The kids at the school were around 6 weeks old when they were disbudded. That seemed older than what I've read in articles and in web forums. Basket case that I am, I worry about the goats all the time. My own ignorance and inexperience has a lot to do with it, no doubt, but even if i knew more, I'd probably still worry. I don't really "get" everything about goats yet, but I love them very much. 

I'll watch Alice and see how she does. I feel better now. Thanks.

Anna


----------



## StaceyRosado (Oct 5, 2007)

wow 6 weeks! :shocked: I hope he did a good job and you dont get regrowth.
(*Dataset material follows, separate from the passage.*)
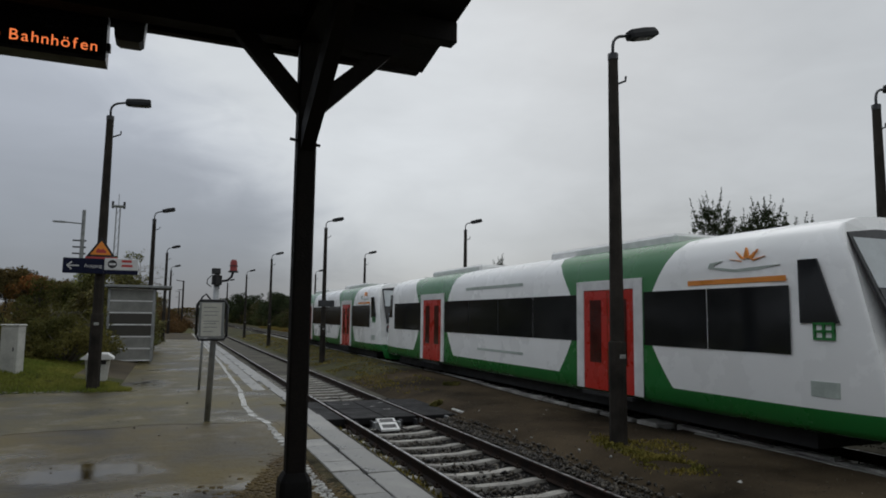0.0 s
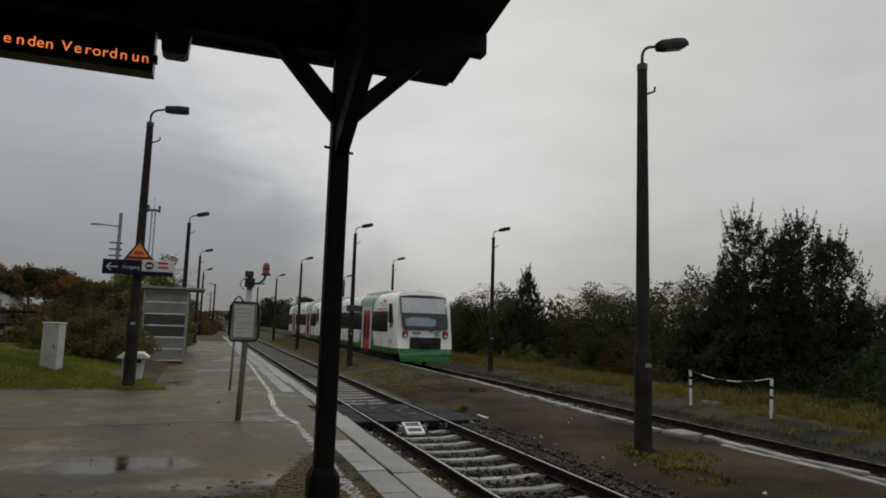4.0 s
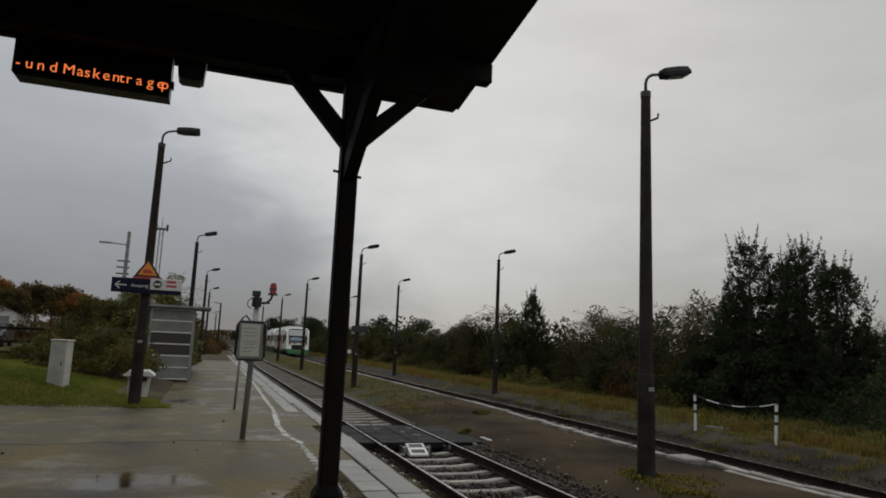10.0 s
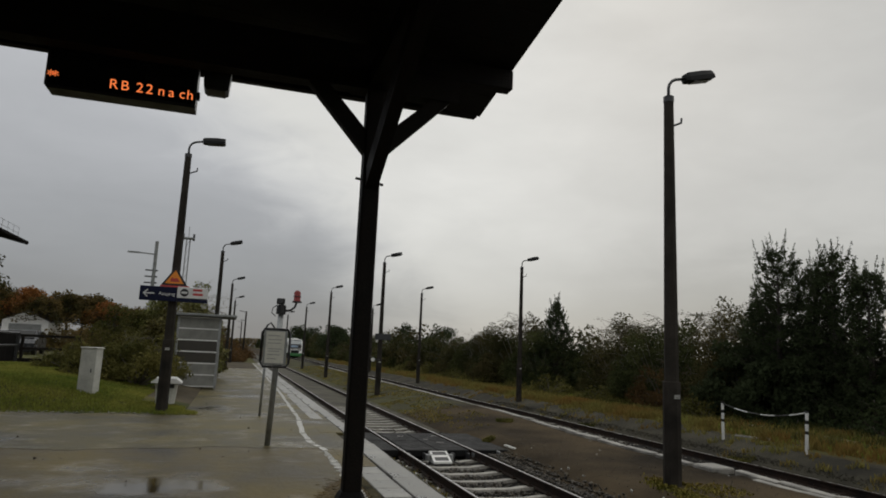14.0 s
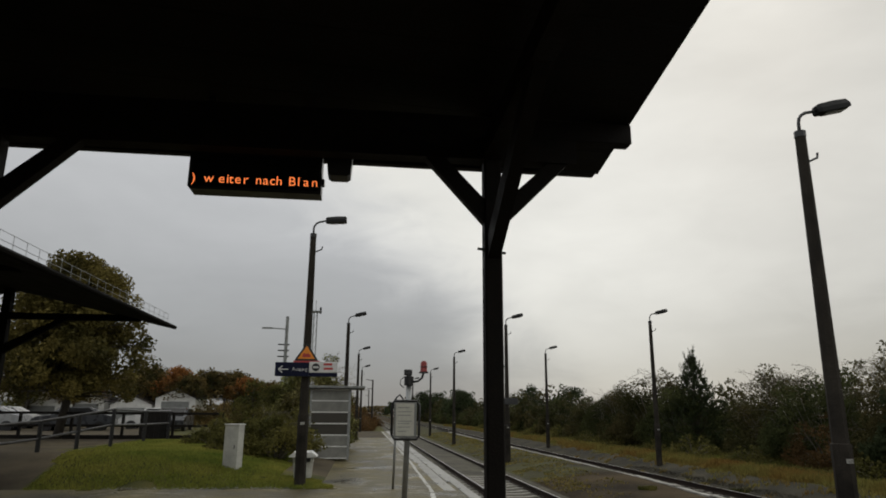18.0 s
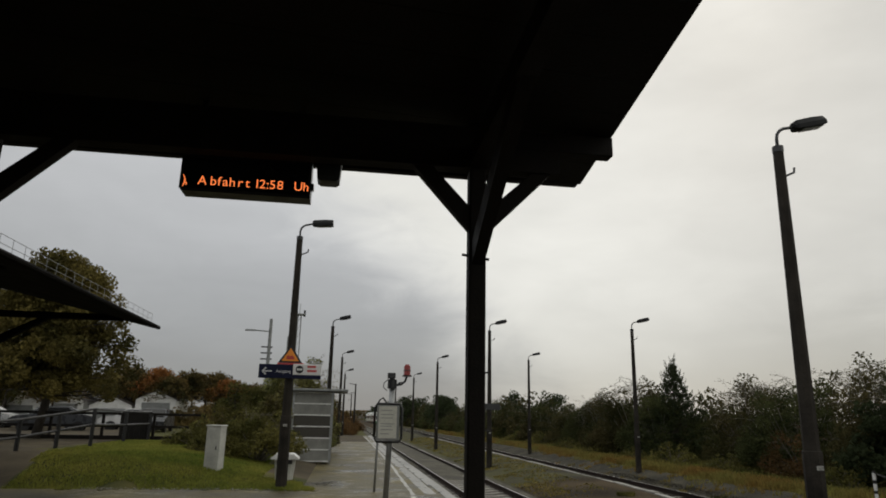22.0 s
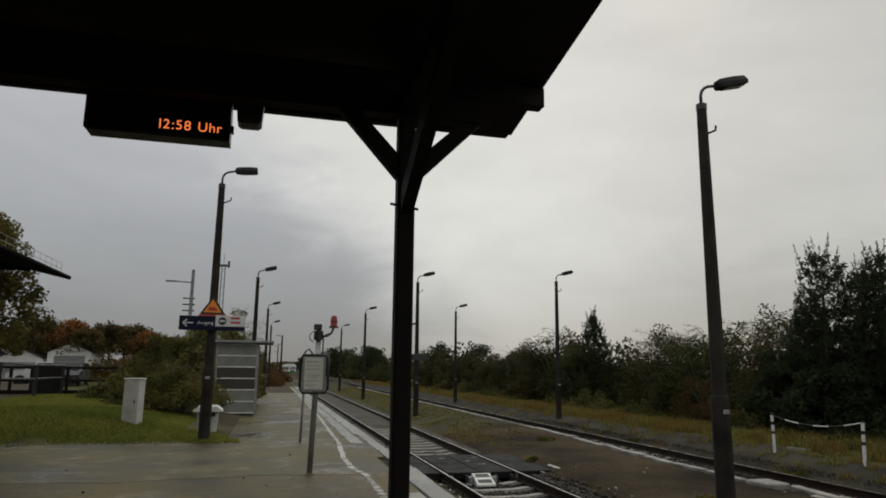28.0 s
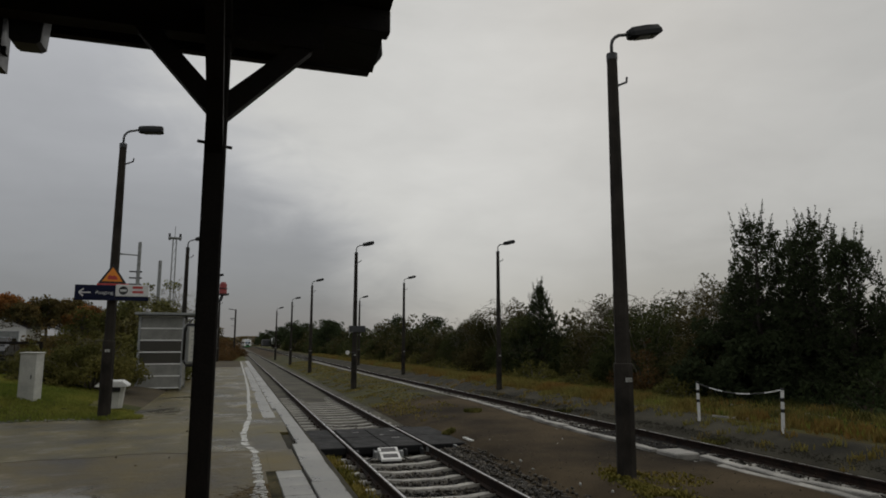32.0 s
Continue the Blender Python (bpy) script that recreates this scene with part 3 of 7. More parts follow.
def stones(name, n, boxes, label, size=(0.022, 0.05), seed=1, mat="stone", avoid=None, base=None):
    """Loose angular stones scattered over rectangles of the plan: x0, x1, y0, y1, z."""
    rng = np.random.default_rng(seed)
    areas = np.array([(b[1] - b[0]) * (b[3] - b[2]) * (b[5] if len(b) > 5 else 1) for b in boxes])
    pick = rng.choice(len(boxes), n, p=areas / areas.sum())
    bb = np.array([b[:5] for b in boxes])[pick]
    c = np.stack([rng.uniform(bb[:, 0], bb[:, 1]), rng.uniform(bb[:, 2], bb[:, 3]), bb[:, 4] + rng.uniform(-0.012, 0.022, n)], 1)
    s = rng.uniform(*size, n)
    t = np.array([(1, 0, 0), (-1, 0, 0), (0, 1, 0), (0, -1, 0), (0, 0, 1), (0, 0, -1)], float)
    fc = np.array([(0, 2, 4), (2, 1, 4), (1, 3, 4), (3, 0, 4), (2, 0, 5), (1, 2, 5), (3, 1, 5), (0, 3, 5)])
    v = t[None] * rng.uniform(0.6, 1.25, (n, 6, 1)) + rng.uniform(-0.25, 0.25, (n, 6, 3))
    a = rng.uniform(0, 6.28, n)
    ca, sa = np.cos(a)[:, None], np.sin(a)[:, None]
    v = v * rng.uniform(0.5, 1.35, (n, 1, 3))
    tip = rng.uniform(-0.7, 0.7, (n, 1))
    v = np.stack([v[..., 0], v[..., 1] * np.cos(tip) - v[..., 2] * np.sin(tip), v[..., 1] * np.sin(tip) + v[..., 2] * np.cos(tip)], -1)
    v = np.stack([v[..., 0] * ca - v[..., 1] * sa, v[..., 0] * sa + v[..., 1] * ca, v[..., 2] * 0.8], -1)
    v = v * s[:, None, None] + c[:, None]
    f = fc[None] + (np.arange(n) * 6)[:, None, None]
    ob = new(name, raw_mesh(name, v.reshape(-1, 3), f.reshape(-1, 3), M[mat]))
    return tagged(ob, label, "ballast", kind="stuff")


stones("ballast", 27000, [(-1.5, -0.82, -6, 7.6, -0.205, 1.6), (-0.69, 0.69, -6, 7.6, -0.205, 1.6), (0.82, 1.3, -6, 12, -0.16, 1.2), (-1.5, 1.4, -14, -6, -0.19, 0.8),
                          (-0.69, 0.69, 10.3, 13, -0.20, 0.8), (-1.5, -0.82, 10.3, 13, -0.21, 0.6),
                          (4.5, 7.0, -14, 40, -0.225, 0.35), (4.7, 5.75, -6, 24, -0.13, 0.35)],
       "dark wet track ballast between the sleepers", (0.019, 0.046))
stones("ballast_shoulder", 7500, [(0.80, 1.05, -6, 11, -0.125, 1.6), (1.05, 1.3, -6, 11, -0.10, 1.8), (1.3, 1.42, -6, 10, -0.06, 1.0), (1.42, 1.55, -6, 8, -0.02, 0.3)],
       "loose dark stones spilling from the track onto the cinder", (0.016, 0.044), 12)
stones("pebbles", 2600, [(1.6, 4.0, -5, 14, 0.095)], "fine dark pebbles trodden into the cinder", (0.005, 0.014), 13)


# ---- platform: the wet deck, the edge slabs and the kerb wall
def cobble_end(x):
    """How far the cobbles reach along the platform before grit covers them."""
    return 1.45 + 2.05 * smooth(-3.5, -2.55, x) + 0.05 * math.sin(x * 5) + 0.03 * math.sin(x * 17)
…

As to the scabs coming off with the blood --- quite normal. Sometimes you will get some that knock off their scabs cleanly after everything has healed and others will knock them off a bit prematurely which will cause the blood to clot. It is like any scab that forms on humans, sometimes we scratch it and then it has to rescab over othertimes it falls off and the skin has healed.


----------



## Sweet Gum Minis (Oct 6, 2007)

I too ALWAYS scoop out the horn bud when I burn. If you don't it leads to more scurs in my experience. I cauterize underneath the horn bud. 

What I've noticed in kids is some are less active after disbudding. Some are itching and scratch. Most take naps. Doesn't take them any time at all though to be bouncing around like usual as if nothing's happened. 

As the scab heals it will get rubbed or flake off on its own. I never see any bleeding when the scab comes off, just fresh pink skin underneath like you'd see on your own scab. Only time I see bleeding is if a buck plays with another buck and they knock a scur off. Then they may bleed just a little but nothing to worry about.


----------



## mariamcbride (Apr 20, 2017)

Thank you for the information. My kid keeps itching his head and I was almost getting worried. Is there anything that can be put on the burnt buds to stop itching?


----------